The records:
##########

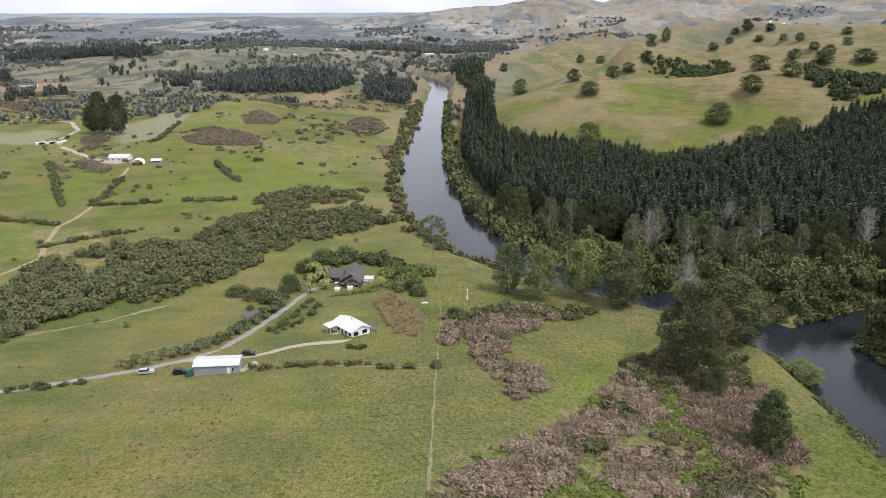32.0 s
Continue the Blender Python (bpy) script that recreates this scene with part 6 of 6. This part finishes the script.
part("box", Heap().box(-0.35, 0.35, -0.3, 0.3, 0.6, 1.7).mesh("box", WHITE_PAINT), pump)
part("cap", Heap().box(-0.4, 0.4, -0.15, 0.15, 4.6, 4.75).mesh("cap", WHITE_PAINT), pump)
ob = tagged(new("culvert_lid", Heap().box(-1.2, 1.2, -0.7, 0.7, -0.3, 0.35).mesh("culvert_lid", CONCRETE)), "pale concrete lid in the grass", "lid")
ob.matrix_basis = pose(-24.5, 802, float(land(-24.5, 802)), 0, 0, 15)

# ---- palms along the drive ----
palm_v, palm_f = frond_shape(61, 26, 0.36, 0.18)
PALM_TRUNK = Heap().tube([(0, 0, -0.2), (0.02, 0, 0.5), (0, 0, 0.95)], [0.1, 0.07, 0.06], 7).mesh("trunk", BARK, True)
PALM_CROWN = raw_mesh("crown", palm_v, palm_f, FERN)
PALM_DARK = raw_mesh("crown", palm_v, palm_f, FLAX)
PALM_ROW = ((-108, 733), (-103, 737), (-99, 742), (-95, 745), (-91, 750), (-88, 755), (-86, 762), (-84, 770), (-82, 779), (-80, 788), (-78, 798))
x, y = line_points(PALM_ROW[3:], 1.3, 1.5, 471)
thicket("garden_shrubs", x - 2.0, y, 1.1, BROADLEAF, "dark dense shrubs between the palms", 472, FULL_BUSHES, "shrubs", 1.2, 0.4)
for i in range(30):
    s = i / 29 * (len(PALM_ROW) - 1)
    x, y = (float(np.interp(s, range(len(PALM_ROW)), [p[k] for p in PALM_ROW])) for k in (0, 1))
    x, y = x + (i % 2) * 2.2 - 0.8, y - (i % 2) * 2.4
    h = 1.55 + 0.5 * ((i * 7) % 5) / 5
    t = thing("palm", pose(x, y, float(land(x, y)), 0, 0, i * 77) @ Matrix.Scale(h, 4), "young green palm beside the driveway", "palm", "palms along the drive")
    part("trunk", PALM_TRUNK, t)
    part("crown", PALM_DARK, t)
for i, (x, y, h) in enumerate(((-69, 826, 3.4), (-70, 832, 3.8), (-66, 818, 3.0), (-73, 822, 3.2), (-75, 836, 3.6), (-47, 818, 2.6), (-44, 822, 2.8), (-71, 812, 2.8))):
    t = thing("palm", pose(x, y, float(land(x, y)), 0, 0, i * 50) @ Matrix.Scale(h, 4), "tall yellow-green palm beside the dark house", "palm", "palms at the house")
    part("trunk", PALM_TRUNK, t)
    part("crown", PALM_CROWN, t)
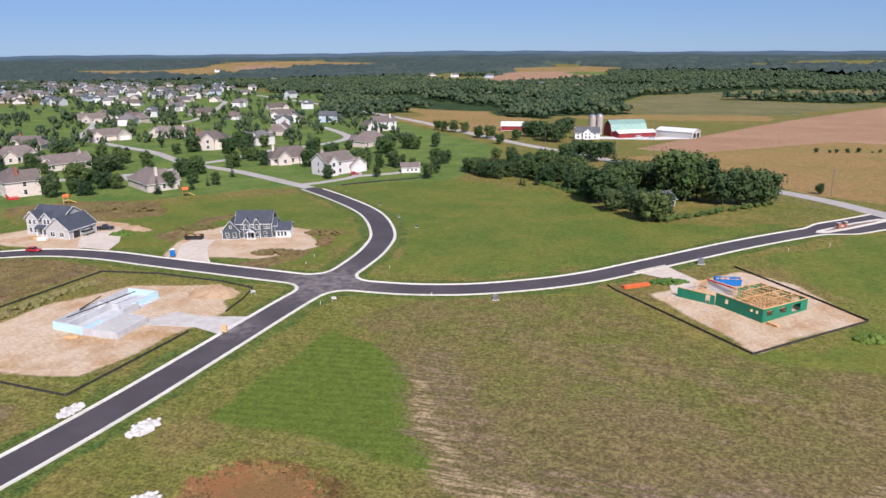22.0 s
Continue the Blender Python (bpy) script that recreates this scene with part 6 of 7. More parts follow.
# garden trees among the houses
yard = [(-5, 478), (40, 500), (78, 552), (140, 570), (128, 640), (60, 720), (20, 800), (-90, 860), (-330, 900), (-430, 640), (-450, 420), (-300, 300), (-185, 345), (-100, 385), (-40, 430)]
REST = []
count = 0
while count < 760:
    x, y = RT.uniform(-440, 140), RT.uniform(300, 900)
    if inside(yard, np.array([x]), np.array([y]))[0] < 0 or not free(x, y, 10.5) or not off_road(x, y):
        continue
    near = min(math.dist((x, y), p) for p in PLACED)
    if near > 34 and RT.random() < 0.72:
        continue
    if math.dist((x, y), (110, 420)) > 262:
        REST.append((x, y))
    elif RT.random() < 0.2:
        spruce(x, y, RT.uniform(5, 10), "garden trees")
    else:
        tree(x, y, RT.uniform(6.0, 12.0), None, "leafy green garden tree between the houses", "garden trees")
    count += 1


def tree_line(pts, step, lo, hi, spread, group, label, kinds=None):
    for x, y in smooth_line(pts, step)[::1]:
        px, py = x + RT.gauss(0, spread), y + RT.gauss(0, spread)
        tree(px, py, RT.uniform(lo, hi), None if kinds is None else RT.choice(kinds), label, group)


tree_line([(-196, 268), (-172, 287), (-157, 303), (-146, 322), (-122, 336), (-100, 364), (-96, 371)], 3.6, 5.5, 8.5, 2.0, "hedgerow trees", "green hedgerow tree at the edge of the field", (0, 2, 4, 8, 10))
tree_line([(-200, 276), (-178, 296), (-163, 316), (-150, 332), (-126, 346), (-108, 368)], 6.0, 7, 10, 2.5, "hedgerow trees", "green hedgerow tree at the edge of the field", (0, 2, 6, 4))
COUNTY_TREES = [(66, 775, 9), (74, 768, 9), (83, 763, 10), (91, 764, 9), (110, 736, 10), (119, 734, 11), (133, 708, 8), (138, 730, 9)]
FARM_TREES = [(141, 751, 12), (147, 749, 14), (158, 732, 15), (165, 727, 15), (164, 754, 14), (162, 784, 13), (185, 657, 10), (189, 668, 11), (196, 662, 12), (203, 650, 12), (205, 670, 11)]
STEAD_TREES = [(148, 598, 8), (153, 593, 9), (158, 588, 9), (163, 585, 9), (168, 583, 9), (166, 612, 11), (174, 601, 10), (161, 631, 11), (189, 595, 12), (196, 582, 10), (197, 589, 9), (209, 564, 11), (215, 542, 13), (220, 537, 15), (225, 545, 15), (227, 523, 10), (231, 528, 11), (237, 512, 12), (242, 508, 12), (244, 515, 10), (230, 565, 14), (236, 565, 14), (241, 572, 16), (247, 554, 20), (251, 548, 20), (255, 551, 18), (260, 545, 15), (264, 543, 15), (269, 546, 17), (272, 543, 15), (278, 546, 14), (250, 579, 17), (258, 572, 15), (151, 603, 9), (157, 597, 10), (165, 593, 10), (171, 590, 9), (177, 590, 10), (181, 588, 11), (187, 583, 10), (192, 577, 11), (178, 606, 12), (186, 602, 13), (195, 598, 12), (203, 590, 13), (206, 580, 11), (212, 572, 12), (202, 571, 8), (210, 556, 9), (216, 555, 12), (222, 558, 13), (223, 570, 14), (205, 562, 7), (182, 618, 12), (194, 612, 13)]
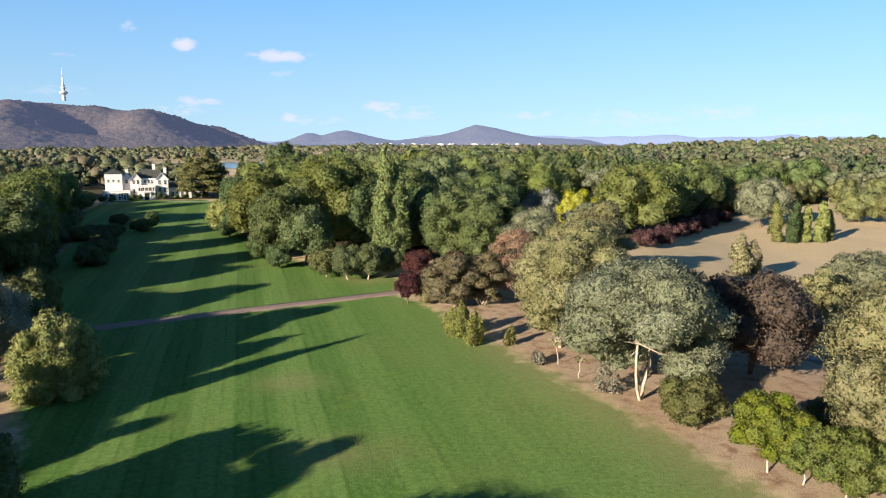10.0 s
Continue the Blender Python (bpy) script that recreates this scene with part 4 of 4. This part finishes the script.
FIELD_BACK = [(66, 238), (95, 269), (130, 293), (172, 305), (200, 297), (236, 345), (160, 360), (80, 310)]
scatter([gum_a, olive_a, olive_a, gum_d, elm_b], FIELD_BACK, 11.0, rng, 0.7, 0.92, "trees of the dry wood", [DRY_FIELD], clear=2.0)

# ---- far woods ----
def far_wood(name, label, material, outline, gap, rng, size, leaves, avoid=(), broad=1.0):
    """A stretch of far woodland, whose trees nobody could count: crowns of a few tufted masses, large and small, each tree with its own tone."""
    c = np.array(outline, float)
    n = int((c.max(0) - c.min(0)).prod() / gap**2)
    p = rng.uniform(c.min(0), c.max(0), (n, 2))
    ok = edge_distance(p[:, 0], p[:, 1], outline) > 0
    for zone in avoid:
        ok &= edge_distance(p[:, 0], p[:, 1], zone) < -2
    p = p[ok]
    bv, bf = BALLS[1]
    bf = bf[bv[bf].mean(1)[:, 2] > -0.45]
    n = len(p)
    stand = np.array([noise.noise((x / 90.0, y / 90.0, 3.0)) for x, y in p])
    h = size * rng.uniform(0.5, 1.1, n) * (1 + 0.3 * stand) * np.where(rng.random(n) < 0.07, 1.35, 1.0)
    tone = np.clip(0.45 + 0.5 * stand + rng.normal(size=n) * 0.36, 0, 1)
    slim = broad * rng.uniform(0.75, 1.25, n)
    of = np.repeat(np.arange(n), rng.integers(3, 6, n))
    m = len(of)
    h, tone, slim = h[of], tone[of], slim[of]
    r = h * rng.uniform(0.20, 0.31, m)
    cen = np.stack([p[of, 0] + rng.normal(size=m) * h * 0.16 * slim, p[of, 1] + rng.normal(size=m) * h * 0.16 * slim, ground_z(p[of, 0], p[of, 1]) + h * rng.uniform(0.3, 0.72, m)], -1)
    axes3 = np.stack([r * slim, r * slim, r * (0.45 + 0.45 * slim)], -1)
    body = cen[:, None] + bv[None] * axes3[:, None] * 0.82 * (1 + 0.12 * rng.normal(size=(m, len(bv), 1)))
    body_n = unit(bv[None] + 0.2 * rng.normal(size=(m, len(bv), 3)) + (0, 0, 0.35))
    u = unit(rng.normal(size=(m, leaves, 3)) + (0, 0, 0.3))
    q = cen[:, None] + u * axes3[:, None] * rng.uniform(0.78, 1.18, (m, leaves, 1))
    t = unit(np.cross(unit(u + 0.6 * rng.normal(size=u.shape)), rng.normal(size=u.shape)))
    b = unit(np.cross(u, t))
    b = np.where((np.cross(b, t) * u).sum(-1, keepdims=True) < 0, -b, b)
    far = r[:, None, None] * 0.33 * rng.uniform(0.7, 1.3, (m, leaves, 1))
    spray = np.stack([q - t * far - b * far * 0.7, q - t * far + b * far * 0.7, q + t * far], 2)
    spray_n = np.repeat(unit(u + 0.45 * rng.normal(size=u.shape) + (0, 0, 0.35))[:, :, None], 3, 2)
    verts = np.concatenate([body.reshape(-1, 3), spray.reshape(-1, 3)])
    tris = np.concatenate([(bf[None] + (np.arange(m) * len(bv))[:, None, None]).reshape(-1, 3), np.arange(m * leaves * 3).reshape(-1, 3) + m * len(bv)])
    me = array_mesh(name, verts, [], tris, material, True, np.concatenate([body_n.reshape(-1, 3), spray_n.reshape(-1, 3)]))
    me.attributes.new("tone", "FLOAT", "POINT").data.foreach_set("value", np.r_[np.repeat(tone, len(bv)), np.repeat(tone, leaves * 3)].astype(np.float32))
    return tagged(new(name, me), label, "wood", kind="stuff")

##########

The exercise: Exactly the lines from the line with "More parts follow." to the line with "tree(px, py, RT.uniform(lo, hi), None", both included, are to be extracted, and no others.

Problem solution:
Continue the Blender Python (bpy) script that recreates this scene with part 6 of 7. More parts follow.
# garden trees among the houses
yard = [(-5, 478), (40, 500), (78, 552), (140, 570), (128, 640), (60, 720), (20, 800), (-90, 860), (-330, 900), (-430, 640), (-450, 420), (-300, 300), (-185, 345), (-100, 385), (-40, 430)]
REST = []
count = 0
while count < 760:
    x, y = RT.uniform(-440, 140), RT.uniform(300, 900)
    if inside(yard, np.array([x]), np.array([y]))[0] < 0 or not free(x, y, 10.5) or not off_road(x, y):
        continue
    near = min(math.dist((x, y), p) for p in PLACED)
    if near > 34 and RT.random() < 0.72:
        continue
    if math.dist((x, y), (110, 420)) > 262:
        REST.append((x, y))
    elif RT.random() < 0.2:
        spruce(x, y, RT.uniform(5, 10), "garden trees")
    else:
        tree(x, y, RT.uniform(6.0, 12.0), None, "leafy green garden tree between the houses", "garden trees")
    count += 1


def tree_line(pts, step, lo, hi, spread, group, label, kinds=None):
    for x, y in smooth_line(pts, step)[::1]:
        px, py = x + RT.gauss(0, spread), y + RT.gauss(0, spread)
        tree(px, py, RT.uniform(lo, hi), None if kinds is None else RT.choice(kinds), label, group)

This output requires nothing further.